Goal —
Copy every line of the data that contains the string "scene".

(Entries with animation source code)

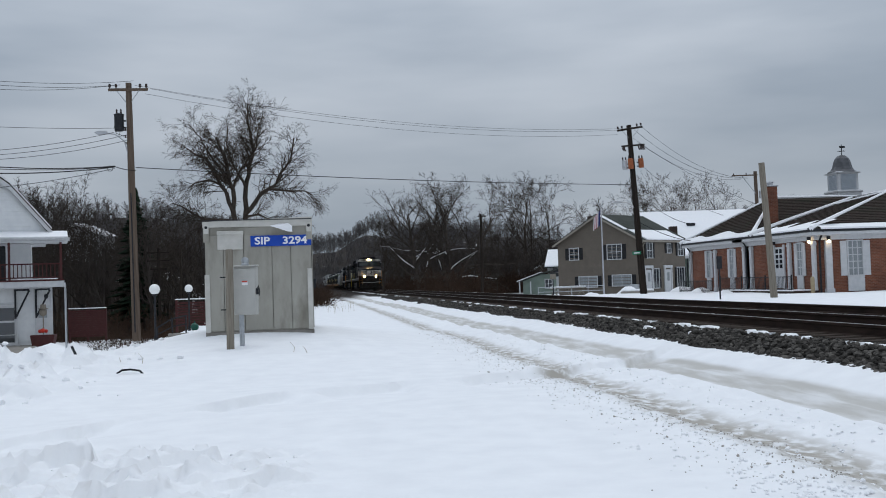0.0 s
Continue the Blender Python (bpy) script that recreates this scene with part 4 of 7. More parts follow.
def brick_wall_material():
    m = material("brick_wall", [(0.15, 0.058, 0.036), (0.21, 0.082, 0.050)], 0.9, scale=1.2, bump=0.0, dirt=(0.12, 0.05, 0.034), dirt_scale=0.5)
    n, l = m.node_tree.nodes, m.node_tree.links
    bsdf = n["Principled BSDF"]
    base = bsdf.inputs["Base Color"].links[0].from_socket
    co = n.new("ShaderNodeTexCoord")
    sep = n.new("ShaderNodeSeparateXYZ")
    add = n.new("ShaderNodeMath")
    com = n.new("ShaderNodeCombineXYZ")
    l.new(co.outputs["Object"], sep.inputs[0])
    l.new(sep.outputs[0], add.inputs[0])
    l.new(sep.outputs[1], add.inputs[1])
    l.new(add.outputs[0], com.inputs[0])
    l.new(sep.outputs[2], com.inputs[1])
    tex = n.new("ShaderNodeTexBrick")
    tex.inputs["Scale"].default_value = 1.0
    tex.inputs["Brick Width"].default_value, tex.inputs["Row Height"].default_value = 0.21, 0.075
    tex.inputs["Mortar Size"].default_value = 0.008
    tex.inputs["Color1"].default_value = (0.75, 0.75, 0.75, 1)
    tex.inputs["Color2"].default_value = (1.15, 1.1, 1.05, 1)
    tex.inputs["Mortar"].default_value = (1.2, 1.7, 2.0, 1)
    l.new(com.outputs[0], tex.inputs["Vector"])
    mul = n.new("ShaderNodeMix")
    mul.data_type, mul.blend_type = "RGBA", "MULTIPLY"
    mul.inputs[0].default_value = 1.0
    l.new(base, mul.inputs[6])
    l.new(tex.outputs["Color"], mul.inputs[7])
    l.new(mul.outputs[2], bsdf.inputs["Base Color"])
    bp = n.new("ShaderNodeBump")
    bp.inputs["Strength"].default_value, bp.inputs["Distance"].default_value, bp.invert = 0.6, 0.008, True
    l.new(tex.outputs["Fac"], bp.inputs["Height"])
    l.new(bp.outputs["Normal"], bsdf.inputs["Normal"])
    return m


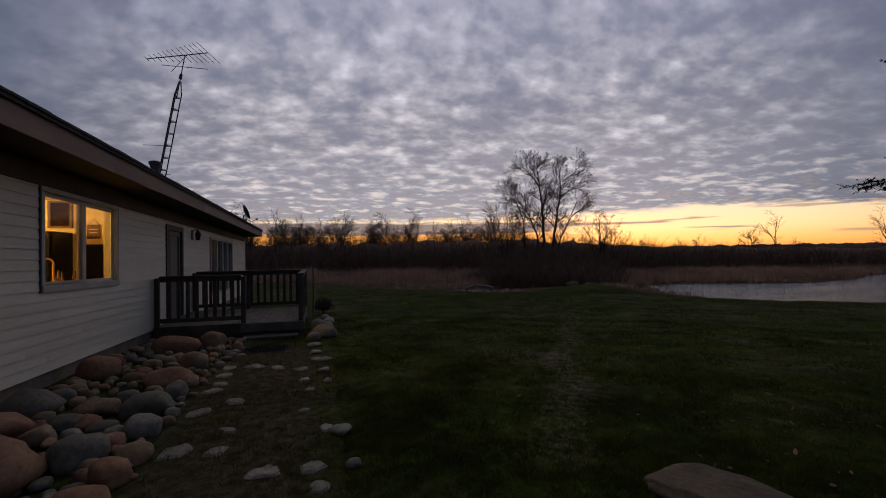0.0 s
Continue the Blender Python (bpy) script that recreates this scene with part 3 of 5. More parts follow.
    ov = empty("wall_board", (-3.94, y, 1.55), "black message board on the cream wall", "board")
    part("panel", Shape().box((-0.15, -0.02, -0.36), (0.15, -0.003, 0.32)), GLOSS, ov)
    part("ledge", Shape().box((-0.15, -0.05, -0.385), (0.15, -0.003, -0.362)), FRAME, ov)
    cnt = empty("kitchen_counter", (x1, 7.0, 0.196), "kitchen counter with sink under the window", "counter")
    part("cabinet", Shape().box((-0.58, -1.9, 0), (-0.02, 1.4, 0.87)), FASCIA, cnt)
    part("worktop", Shape().box((-0.62, -1.92, 0.872), (-0.005, 1.42, 0.912)), FASCIA, cnt)
    fa = empty("faucet", (-3.80, 7.82, 1.108), "brass gooseneck faucet at the sink", "faucet")
    BRASS = plain("brushed_brass", (0.55, 0.38, 0.16), 0.3, 1.0)
    arc = [(0, 0, 0), (0, 0, 0.42)] + [(-0.09 + 0.09 * math.cos(t), 0.02, 0.42 + 0.10 * math.sin(t)) for t in np.linspace(0.3, 3.0, 8)] + [(-0.18, 0.02, 0.36)]
    part("spout", Shape().tube(arc, [0.013] * len(arc), 8), BRASS, fa)
    part("base", Shape().tube([(0, 0, 0), (0, 0, 0.03)], [0.03, 0.025], 10), BRASS, fa)
    part("lever", Shape().tube([(0.0, 0.03, 0.03), (0.0, 0.10, 0.10)], [0.01, 0.007], 6), BRASS, fa)
    rng = random.Random(9)
    for k in range(5):
        bt = empty("bottle", (-3.84 + rng.uniform(-0.05, 0.05), 7.98 + k * 0.13, 1.108), "small bottle standing on the counter", "bottle", "bottles on the counter")
        h = rng.uniform(0.22, 0.34)
        part("glass_body", Shape().tube([(0, 0, 0), (0, 0, h * 0.65), (0, 0, h * 0.8), (0, 0, h)], [0.032, 0.032, 0.012, 0.012], 10), material("amber_glass", ((0.10, 0.04, 0.01), (0.2, 0.09, 0.03), (0.3, 0.16, 0.06)), 3, 0.2, 0), bt)
        part("cap", Shape().tube([(0, 0, h + 0.0005), (0, 0, h + 0.02)], [0.014, 0.014], 8), DARK_METAL, bt)


build_room()


# ---- deck ----
def build_deck():
    x0, x1, y0, y1, top, rail = WALL_X + 0.02, -0.42, 10.4, 13.3, 0.19, 1.23
    d = empty("deck", (x0, y0, gz(-1, 10.4)), "weathered wooden deck with railing at the house door", "deck")

    STEPWOOD = material("worn_step_wood", ((0.034, 0.027, 0.021), (0.07, 0.057, 0.046), (0.12, 0.10, 0.082)), 2.0, 0.85, 0.35, 26)

    def put(nm, s, parent=d, bevel=0.0):
        s.v = [(x - x0, y - y0, z - d.location.z) for x, y, z in s.v]
        return part(nm, s, STEPWOOD if "step" in nm or nm in ("deck_board", "post_cap") else DECKWOOD, parent, bevel=bevel)

    rng = random.Random(3)
    x = x0 + 0.01
    while x < x1 - 0.16:
        dz = rng.uniform(-0.003, 0.003)
        put("deck_board", Shape().box((x, y0 + 0.03, top - 0.035 + dz), (x + 0.132, y1 - 0.065, top + dz)))
        x += 0.14
    put("rim_joist", Shape().box((x0, y0 - 0.012, top - 0.21), (-1.70, y0 + 0.026, top - 0.002)), bevel=0.004)
    put("step_rim", Shape().box((-1.697, y0 - 0.05, top - 0.19), (x1 + 0.02, y0 + 0.026, top - 0.002)), bevel=0.006)
    put("rim_joist", Shape().box((x0, y1 - 0.06, top - 0.21), (x1, y1 - 0.022, top - 0.038)))
    put("rim_joist", Shape().box((x1 - 0.038, y0 + 0.028, top - 0.21), (x1, y1 - 0.062, top + 0.001)))
    g = gz(-1, 10.4)
    posts = [(x0 + 0.06, y0), (-1.64, y0), (x1 - 0.05, y0), (x1 - 0.05, y1 - 0.09), (x0 + 0.06, y1 - 0.09), (-1.95, y1 - 0.09)]
    for i, (px, py) in enumerate(posts):
        put("post", Shape().box((px - 0.045, py - 0.015, g - 0.1), (px + 0.045, py + 0.075, rail - 0.04)), bevel=0.004)
    put("post_cap", Shape().box((x1 - 0.13, y0 - 0.04, rail - 0.036), (x1 + 0.03, y0 + 0.16, rail + 0.005)), bevel=0.004)

    def run(a, b):
        a, b = Vector((*a, 0)), Vector((*b, 0))
        n = max(2, round((b - a).length / 0.17))
        up = Vector((0, 0, 1))
        put("top_rail", Shape().bar(a + up * (rail - 0.018), b + up * (rail - 0.018), 0.135, 0.036))
        put("rail", Shape().bar(a + up * (rail - 0.081), b + up * (rail - 0.081), 0.038, 0.088))
        put("rail", Shape().bar(a + up * (top + 0.12), b + up * (top + 0.12), 0.038, 0.088))
        for k in range(1, n):
            p = a.lerp(b, k / n)
            put("baluster", Shape().box((p.x - 0.036, p.y - 0.014, top + 0.165), (p.x + 0.036, p.y + 0.014, rail - 0.126)))

    run((x0 + 0.11, y0 + 0.03), (-1.685, y0 + 0.03))
    run((x0 + 0.11, y1 - 0.06), (x1 - 0.1, y1 - 0.06))
    run((x1 - 0.05, y0 + 0.08), (x1 - 0.05, y1 - 0.11))
    put("step_tread", Shape().box((-1.62, y0 - 0.34, g + 0.02), (x1 - 0.10, y0 - 0.016, g + 0.065)), bevel=0.004)
    put("step_riser", Shape().box((-1.60, y0 - 0.31, g - 0.08), (x1 - 0.12, y0 - 0.275, g + 0.018)))
    put("skirt", Shape().box((x0, y0 + 0.03, g - 0.1), (x1 - 0.05, y0 + 0.05, top - 0.215)))
    return d


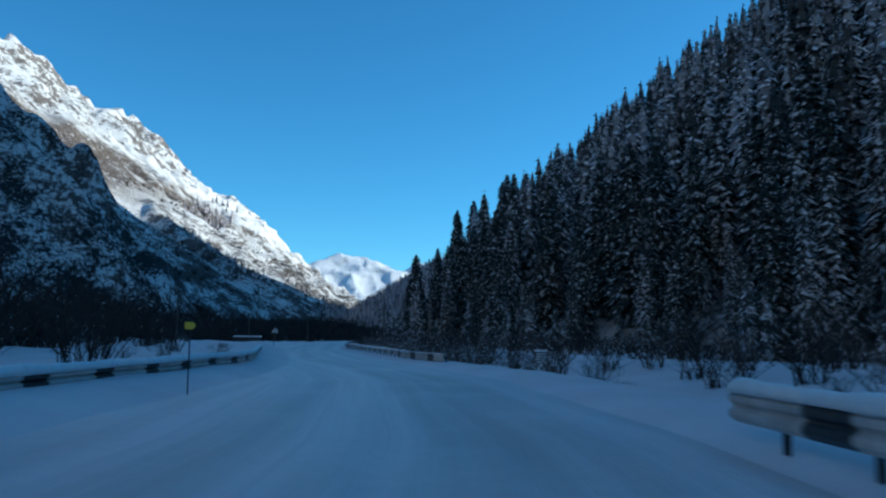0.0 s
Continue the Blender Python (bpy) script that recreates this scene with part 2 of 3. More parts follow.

Answer to the exercise —
Continue the Blender Python (bpy) script that recreates this scene with part 4 of 7. More parts follow.
Continue the Blender Python (bpy) script that recreates this scene with part 3 of 5. More parts follow.
Continue the Blender Python (bpy) script that recreates this scene with part 2 of 3. More parts follow.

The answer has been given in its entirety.